An Israeli man who said he was the last surviving member of the Jewish community of Najran in southwestern Saudi Arabia has died at the age of about 82.
David Shuker, who spent his final years in Israel, became a public symbol of a largely forgotten chapter of Jewish history in the Arabian Peninsula after he launched a series of appeals in 2022 seeking permission to return to his birthplace before his death.
In an op-ed published in the Wall Street Journal and in interviews with Israeli media, Shuker called on Saudi leaders — including Crown Prince Mohammed bin Salman and King Salman bin Abdulaziz Al Saud — to allow him a final visit to Najran.

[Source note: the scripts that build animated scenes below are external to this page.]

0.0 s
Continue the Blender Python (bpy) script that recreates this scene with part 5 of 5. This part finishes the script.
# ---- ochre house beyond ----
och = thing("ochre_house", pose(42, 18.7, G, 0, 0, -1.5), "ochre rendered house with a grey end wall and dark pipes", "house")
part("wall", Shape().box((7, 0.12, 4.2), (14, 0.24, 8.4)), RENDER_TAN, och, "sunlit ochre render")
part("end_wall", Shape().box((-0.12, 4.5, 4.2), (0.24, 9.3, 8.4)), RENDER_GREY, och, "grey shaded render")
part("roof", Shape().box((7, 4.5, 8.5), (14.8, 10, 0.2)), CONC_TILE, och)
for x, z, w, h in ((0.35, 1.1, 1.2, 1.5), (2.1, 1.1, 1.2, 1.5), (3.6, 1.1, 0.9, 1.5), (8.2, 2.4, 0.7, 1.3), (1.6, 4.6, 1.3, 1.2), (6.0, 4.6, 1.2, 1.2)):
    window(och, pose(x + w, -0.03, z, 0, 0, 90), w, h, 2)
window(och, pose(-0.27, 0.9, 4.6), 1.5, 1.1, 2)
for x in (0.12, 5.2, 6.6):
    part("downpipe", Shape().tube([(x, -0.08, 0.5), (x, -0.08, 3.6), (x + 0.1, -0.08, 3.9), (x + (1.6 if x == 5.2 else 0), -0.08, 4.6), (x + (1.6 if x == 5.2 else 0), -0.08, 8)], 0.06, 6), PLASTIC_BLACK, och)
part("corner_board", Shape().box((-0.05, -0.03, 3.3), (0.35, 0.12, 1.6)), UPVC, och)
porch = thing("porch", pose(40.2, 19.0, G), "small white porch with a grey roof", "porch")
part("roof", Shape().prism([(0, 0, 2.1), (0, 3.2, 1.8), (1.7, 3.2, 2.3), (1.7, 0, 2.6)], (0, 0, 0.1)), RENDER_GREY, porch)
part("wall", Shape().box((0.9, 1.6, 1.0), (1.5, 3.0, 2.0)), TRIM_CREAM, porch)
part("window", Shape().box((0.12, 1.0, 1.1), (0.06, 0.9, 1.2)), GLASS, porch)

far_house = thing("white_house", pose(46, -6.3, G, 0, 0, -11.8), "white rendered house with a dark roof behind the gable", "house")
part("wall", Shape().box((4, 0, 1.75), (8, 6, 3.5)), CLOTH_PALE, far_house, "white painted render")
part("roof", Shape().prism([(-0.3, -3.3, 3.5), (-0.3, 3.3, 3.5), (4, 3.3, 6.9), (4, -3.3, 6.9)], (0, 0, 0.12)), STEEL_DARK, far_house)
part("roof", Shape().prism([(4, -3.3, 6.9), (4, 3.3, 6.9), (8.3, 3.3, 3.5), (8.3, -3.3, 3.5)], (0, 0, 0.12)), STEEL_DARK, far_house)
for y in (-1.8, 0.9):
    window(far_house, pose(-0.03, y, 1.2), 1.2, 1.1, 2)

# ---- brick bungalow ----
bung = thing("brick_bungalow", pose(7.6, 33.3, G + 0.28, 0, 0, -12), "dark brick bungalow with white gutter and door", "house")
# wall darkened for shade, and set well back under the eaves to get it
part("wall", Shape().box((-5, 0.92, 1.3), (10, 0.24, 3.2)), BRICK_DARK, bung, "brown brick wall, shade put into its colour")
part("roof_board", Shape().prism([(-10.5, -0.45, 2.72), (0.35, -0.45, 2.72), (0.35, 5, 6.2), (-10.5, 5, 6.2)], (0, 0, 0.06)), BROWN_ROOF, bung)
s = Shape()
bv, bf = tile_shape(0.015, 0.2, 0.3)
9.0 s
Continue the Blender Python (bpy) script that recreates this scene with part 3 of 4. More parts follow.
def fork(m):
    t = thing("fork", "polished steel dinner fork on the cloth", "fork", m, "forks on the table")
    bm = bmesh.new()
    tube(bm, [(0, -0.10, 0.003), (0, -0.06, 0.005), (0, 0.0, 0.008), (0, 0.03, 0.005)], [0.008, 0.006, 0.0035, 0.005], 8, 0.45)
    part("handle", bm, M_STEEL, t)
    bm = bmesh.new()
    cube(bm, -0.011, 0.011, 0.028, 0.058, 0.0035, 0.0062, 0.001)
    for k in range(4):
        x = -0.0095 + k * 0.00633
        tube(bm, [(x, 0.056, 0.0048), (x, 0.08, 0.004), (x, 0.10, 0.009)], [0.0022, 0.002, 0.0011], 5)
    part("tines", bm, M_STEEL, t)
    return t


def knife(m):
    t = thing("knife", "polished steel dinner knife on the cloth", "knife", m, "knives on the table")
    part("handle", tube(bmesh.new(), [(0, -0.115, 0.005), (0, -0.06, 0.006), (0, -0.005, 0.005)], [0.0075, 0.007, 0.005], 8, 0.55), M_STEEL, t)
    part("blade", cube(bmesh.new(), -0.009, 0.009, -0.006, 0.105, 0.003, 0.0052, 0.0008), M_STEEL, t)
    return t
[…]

“I’m asking … to go to the city of my birth, Najran, while I am still standing on my feet, to see where my grandparents are buried,” Shuker said in a 2022 interview with Channel 13.
His request was never approved.
“Jews lived in Najran long before the Saudi rule. In fact, there is evidence that Jews lived there as early as 2,000 years ago,” Shuker told Channel 13 a number of years ago.

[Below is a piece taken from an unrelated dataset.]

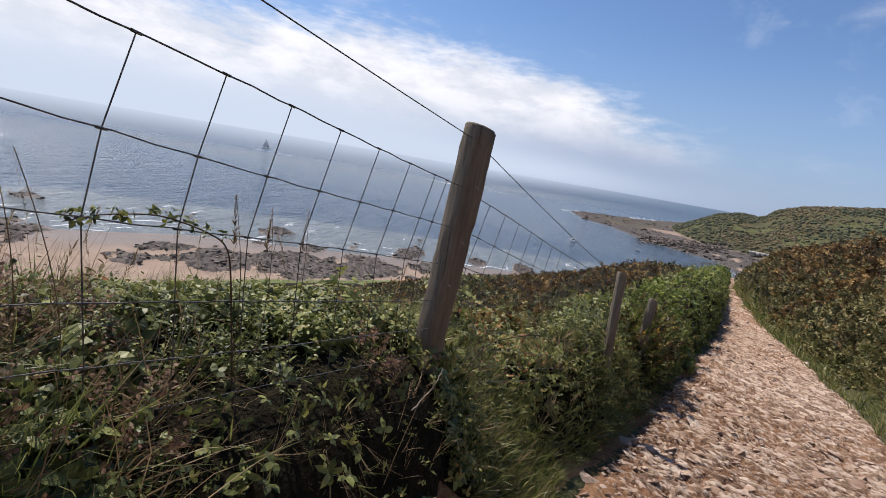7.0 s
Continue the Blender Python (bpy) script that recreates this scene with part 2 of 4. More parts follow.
def water_build(n):
    pos = n.where.outputs["Position"]
    out = n.add("ShaderNodeAttribute", attribute_name="offing").outputs["Fac"]
    along = n.add("ShaderNodeVectorRotate", {"Vector": pos, "Angle": -0.45}, rotation_type="Z_AXIS").outputs[0]
    swell = n.noise(n.scaled(along, 1.0, 0.28, 1.0), 0.075, 4.0, 0.55, 0.5)
    chop = n.noise(n.scaled(along, 1.0, 0.45, 1.0), 0.34, 5.0, 0.62, 0.4)
    ripple = n.noise(pos, 1.0, 4.0, 0.6)
    height = n.math("ADD", n.math("ADD", n.math("MULTIPLY", swell, 2.2), n.math("MULTIPLY", chop, 0.95)), n.math("MULTIPLY", ripple, 0.30))
    # long slicks and paler shallows
    slick = n.noise(n.scaled(pos, 0.5, 1.7, 1.0), 0.007, 5.0, 0.6, 0.9)
    deep = n.ramp(slick, [(0.35, (0.020, 0.046, 0.082)), (0.65, (0.042, 0.078, 0.124))])
    zone = n.add("ShaderNodeAttribute", attribute_name="shallow").outputs["Fac"]
    colour = n.mix(n.math("MULTIPLY", zone, 0.75), deep, (0.215, 0.235, 0.215))
    # darker wave faces painted into the colour, where reflection alone looks flat
    lines = n.step(n.noise(n.scaled(along, 1.0, 0.25, 1.0), 0.20, 5.0, 0.65, 0.4), 0.44, 0.60)
    colour = n.mix(n.math("MULTIPLY", lines, 0.75), colour, n.mix(0.5, colour, (0.03, 0.05, 0.075)))
    foam = n.math("MULTIPLY", n.step(n.noise(n.scaled(along, 1.0, 0.22, 1.0), 0.13, 7.0, 0.7, 0.6), 0.60, 0.66), n.step(zone, 0.35, 0.85))
    colour = n.mix(n.math("MULTIPLY", foam, 0.85), colour, (0.75, 0.77, 0.78))
    rough = n.math("ADD", n.math("ADD", 0.09, n.math("MULTIPLY", slick, 0.10)), n.math("MULTIPLY", out, 0.22))
    bump = n.add("ShaderNodeBump", {"Height": height, "Strength": n.math("SUBTRACT", 1.0, n.math("MULTIPLY", out, 0.8)), "Distance": 1.7}).outputs[0]
    return principled(n, colour, rough, bump, spec=0.33)


WATER = material("sea_water", water_build)

# ---- the lie of the land ----


def smooth(a, lo, hi):
    t = np.clip((a - lo) / (hi - lo), 0, 1)
    return t * t * (3 - 2 * t)


def blend_max(a, b, k):
    h = np.clip(0.5 + 0.5 * (a - b) / k, 0, 1)
    return b * (1 - h) + a * h + k * h * (1 - h)


def waves(x, y, size, seed, octaves=5, gain=0.55):
    """Value noise over the plane, about -1 to 1, with features of that size."""
    total, amp, norm = np.zeros_like(x, dtype=float), 1.0, 0.0
    for o in range(octaves):
        f = 2.0 ** o / size
        u, v = x * f + 17.3 * o + seed, y * f - 9.1 * o + 3.7 * seed
        iu, iv = np.floor(u).astype(np.int64), np.floor(v).astype(np.int64)
        fu, fv = u - iu, v - iv
        fu, fv = fu * fu * (3 - 2 * fu), fv * fv * (3 - 2 * fv)

        def value(i, j):
            h = (i * 374761393 + j * 668265263 + int(seed * 1013) * 2654435) & 0x7FFFFFFF
            h = ((h ^ (h >> 13)) * 1274126177) & 0x7FFFFFFF
            h = h ^ (h >> 16)
            return (h & 0xFFFF) / 32767.5 - 1
        low = value(iu, iv) * (1 - fu) + value(iu + 1, iv) * fu
        high = value(iu, iv + 1) * (1 - fu) + value(iu + 1, iv + 1) * fu
        total += amp * (low * (1 - fv) + high * fv)
        norm += amp
        amp *= gain
    return total / norm


_py = np.arange(-120, 420, 0.5)
_pz = np.interp(_py, [-120, 0, 30, 60, 100, 140, 200, 280, 340, 420], [18, 0, -4.5, -7.6, -11.0, -17.5, -29, -42, -47, -50])
_kernel = np.hanning(25) / np.hanning(25).sum()
_pz = np.convolve(np.pad(_pz, 12, mode="edge"), _kernel, mode="valid")


def path_z(y):
    """Height of the path along its way down the hill."""
    return np.interp(y, _py, _pz)


def path_left(y):
    return np.interp(y, [-20, 0, 3, 5, 6.5, 9, 16, 30, 46, 63, 110], [-0.35, -0.36, -0.42, -0.42, -0.30, -0.25, -0.10, -0.18, -0.48, -0.95, -1.8]) + 0.06 * np.sin(1.7 * y) + 0.03 * np.sin(4.1 * y)


def path_right(y):
    return np.interp(y, [-20, 0, 4, 4.8, 5.6, 8, 10, 20, 30, 48, 64, 110], [2.6, 2.58, 2.5, 2.24, 2.16, 2.17, 2.11, 2.05, 1.75, 0.95, 0.15, -0.6]) + 0.05 * np.sin(1.3 * y + 1) + 0.03 * np.sin(3.7 * y)


def shore_u(y):
    return np.interp(y, [-200, -17, 19, 54, 70, 94, 115, 133, 150, 170, 190, 205, 225, 250, 330], [330, 236, 214, 194, 185, 176, 158, 141, 126, 106, 88, 72, 45, 5, -80])


# rock on the beach: middle, half lengths across and along the shore, and how solid it is
REEFS = ((-193, 40, 13, 22, 0.42), (-205, 8, 12, 18, 0.3), (-137, 88, 12, 14, 0.55), (-124, 108, 14, 18, 0.6), (-111, 132, 12, 18, 0.55), (-103, 156, 8, 12, 0.55), (-157, 80, 6, 8, 0.65), (-146, 66, 9, 12, 0.4), (-252, 70, 6, 6, 0.8),
         (-176, 137, 7, 9, 0.8), (-146, 131, 6, 8, 0.7), (-124, 169, 5, 14, 0.75), (-101, 193, 4, 8, 0.8), (-84, 206, 5, 11, 0.85), (-160, 118, 8, 12, 0.35))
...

Shuker was born in 1944 in Najran, near the border with Yemen. The region, once linked culturally and politically to Yemen, was incorporated into Saudi Arabia in 1934, when the modern Saudi state was established.
At the time of his childhood, Najran was home to a small but longstanding Jewish community. Shuker later recalled that roughly 60 Jewish families lived in the city and nearby villages.
Following the establishment of the State of Israel in 1948, Shuker said Saudi authorities ordered the remaining Jewish residents to leave and move toward the Yemeni border. His family ultimately emigrated to Israel in 1951, as part of the broader exodus of Jews from Arab countries in the mid-20th century.
Shuker later settled in the town of Bnei Ayish, near Ashdod, where he served as mayor and became active in local public life.
In his final years, Shuker sought to draw attention to the disappearance of Najran’s Jewish community and to preserve its history. His 2022 campaign to visit Saudi Arabia was widely covered in Israeli and international media and came amid broader regional shifts following the Abraham Accords and limited warming between Israel and some Arab states.
Despite those changes, Saudi Arabia has not formally normalized relations with Israel, and Israeli citizens generally remain barred from entering the kingdom.
Shuker’s effort was seen by supporters as a humanitarian request rather than a political statement, focused on personal closure and historical recognition. Still, it failed to gain official approval.
In announcing his death, the Yemenite Jewish and Israeli Communities Heritage Center described Shuker as “a multifaceted public character whose image is woven into the story of the Jews of Yemen in general and the Najran community in particular.”
“His life story is that of the Yemenite Jews — tradition, faith, labor and preservation of identity from generation to generation,” the organization said.